Dave Levin, a co-founder of KIPP, took issue with the study, noting that most of his schools already had counselors and college-advice programs, and all were expanding to serve kindergarten through grade 12, just like Mr. Canada’s. But KIPP schools do try to stick to the per-student spending of the surrounding district “to demonstrate what schools can do on the money that they have.”
“I think there are differences, but we are both deeply committed to meeting all of the children’s needs,” Mr. Levin said.
The Harlem Children’s Zone is not the only block-by-block effort to ease poverty, though it is unusual in its intensive focus on children.

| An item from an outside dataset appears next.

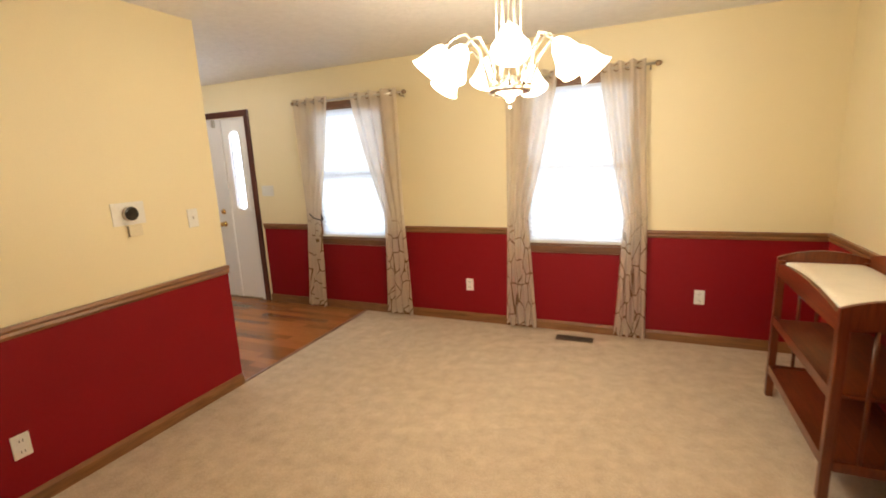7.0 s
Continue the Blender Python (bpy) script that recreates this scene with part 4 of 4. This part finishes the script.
FNX, FNY = -5.1, 0.368
fan = thing("ceiling_fan", (FNX, FNY, ZC), "brass ceiling fan with lit glass bowl", "ceiling fan")
part("canopy", Shape().lathe((FNX, FNY, ZC - 0.07), [(0, 0.016), (0.07, 0.016), (0.085, 0.06), (0.125, 0.07), (0.143, 0.07)], 20), antique, fan)
part("motor", Shape().lathe((FNX, FNY, ZC - 0.20), [(0, 0.05), (0.02, 0.11), (0.08, 0.115), (0.11, 0.08), (0.14, 0.03)], 24), brass, fan)
part("bowl", Shape().lathe((FNX, FNY, ZC - 0.30), [(0, 0.02), (0.02, 0.11), (0.06, 0.145), (0.09, 0.12), (0.099, 0.05)], 24), lampglass, fan)
for i in range(5):
    a = i * math.tau / 5 + 0.5
    c, s_ = math.cos(a), math.sin(a)
    R = Matrix.Translation((FNX, FNY, ZC - 0.13)) @ Matrix.Rotation(a, 4, 'Z') @ Matrix.Rotation(radians(11), 4, 'X')
    b = Shape().box((0.20, -0.06, -0.004), (0.62, 0.06, 0.004), 0.003)
    b.bm.transform(R)
    bl = part("blade", b, oak("fan_blade_wood", (0.62, 0.52, 0.38), (0.5, 0.4, 0.28), 0.4, 0) if i == 0 else bpy.data.materials["fan_blade_wood"], fan)
    k = Shape().box((0.09, -0.02, -0.008), (0.24, 0.02, 0.0), 0.003)
    k.bm.transform(R)
    part("blade_iron", k, brass, bl)
part("pull_chain", Shape().tube([(FNX + 0.07, FNY, ZC - 0.2), (FNX + 0.10, FNY, ZC - 0.25), (FNX + 0.10, FNY, ZC - 0.44)], 0.003, 6), brass, fan)
bulb("fan_light", (FNX, FNY, ZC - 0.36), 42, (1.0, 0.76, 0.45), 0.08)
area("family_window_light", (-7.37, YFL - 0.2, 1.02), (-7.37, 3, 0.8), 1.2, 1.3, 45, DAY)
vb = thing("slatted_blind", (-7.37, YFL - 0.02, 1.0), "white horizontal slatted window blind", "blind")
for i in range(44):
    z = 0.38 + i * 0.0295
    sl = Shape().box((-7.99, -0.0115, -0.0006), (-6.76, 0.0115, 0.0006))
    sl.bm.transform(Matrix.Translation((0, YFL + 0.036, z)) @ Matrix.Rotation(radians(35), 4, 'X'))
    part("slat", sl, shade_m, vb)
part("headrail", slabs(((-7.99, YFL + 0.022, 1.665), (-6.76, YFL + 0.055, 1.70))), plastic_w, vb)


tl = thing("track_light", (XFP + 0.4, 0.18, ZC), "white track light with two small spots above the mantel", "spotlight")
part("track", Shape().box((XFP + 0.385, -0.05, ZC - 0.012), (XFP + 0.42, 0.42, ZC + 0.008), 0.003), plastic_w, tl)
for y in (0.016, 0.342):
    hd = part("head", Shape().lathe((XFP + 0.43, y, ZC - 0.055), [(0, 0.024), (0.02, 0.028), (0.07, 0.034), (0.095, 0.036), (0.09, 0.030)], 16, Euler((0, radians(215), 0)).to_matrix()), plastic_w, tl)
    part("yoke", Shape().tube([(XFP + 0.403, y, ZC - 0.01), (XFP + 0.42, y, ZC - 0.055)], 0.006, 8), plastic_w, hd)
spot = bpy.data.lights.new("track_spot_light", 'SPOT')
spot.energy, spot.color, spot.spot_size, spot.spot_blend, spot.shadow_soft_size = 65, (1.0, 0.80, 0.50), radians(85), 0.8, 0.03
new("track_spot_light", spot).matrix_world = look((XFP + 0.36, 0.342, ZC - 0.16), (XFP, 0.342, 1.45))


def seat_row(root, x0, n, w, yb, z0, cloth):
    """Cushions of a reclining sofa along +x, its back at y = yb, facing +y."""
    for i in range(n):
        a, b = x0 + i * w, x0 + (i + 1) * w
        part("footrest_panel", Shape().puff((a + 0.006, yb + 0.80, z0 + 0.05), (b - 0.006, yb + 0.93, z0 + 0.34), 0.05, 0.004), cloth, root)
        part("seat_cushion", Shape().puff((a + 0.004, yb + 0.26, z0 + 0.28), (b - 0.004, yb + 0.97, z0 + 0.50), 0.085, 0.010), cloth, root)
        lo = Shape().puff((a + 0.006, yb + 0.17, z0 + 0.44), (b - 0.006, yb + 0.43, z0 + 0.80), 0.10, 0.016, 7.0)
        lo.bm.transform(Matrix.Translation((0, yb + 0.2, z0 + 0.45)) @ Matrix.Rotation(radians(9), 4, 'X') @ Matrix.Translation((0, -yb - 0.2, -z0 - 0.45)))
        part("back_cushion", lo, cloth, root)
        hi = Shape().puff((a + 0.004, yb + 0.02, z0 + 0.70), (b - 0.004, yb + 0.34, z0 + 0.97), 0.11, 0.010, 5.0)
        hi.bm.transform(Matrix.Translation((0, yb + 0.2, z0 + 0.75)) @ Matrix.Rotation(radians(8), 4, 'X') @ Matrix.Translation((0, -yb - 0.2, -z0 - 0.75)))
        part("head_cushion", hi, cloth, root)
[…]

The Annie E. Casey Foundation, for example, is wrapping up projects in seven cities called Making Connections Neighborhoods that promoted a “two-generation approach” with job-training programs for parents. An effort that turned around the East Lake Meadows neighborhood in Atlanta used the construction of mixed-income housing and the renovation of a golf course as the fulcrum.
While it is still years away from confirming its broader theories about poverty, the Harlem Children’s Zone has already had some impact on thousands of children. Its after-school college advice office has helped place 650 students in college, and it supports them until they graduate. Its asthma initiative has drastically reduced emergency room visits and missed school days among its 1,000 participants. Preschool students have made bounds in kindergarten readiness. Parent satisfaction in the charter schools, as measured by city surveys, is high.
And Mr. Canada has achieved superhero status among those who admire him for the breadth of his vision. “The fact that the impact has not been proven doesn’t mean that it doesn’t exist, because it is just very, very hard to prove something about an effort as multifaceted and interactive as this is,” said Lisbeth B. Schorr, a senior fellow of the Center for the Study of Social Policy in Washington. “A lot of us feel you learn not just from research, but also from experience.”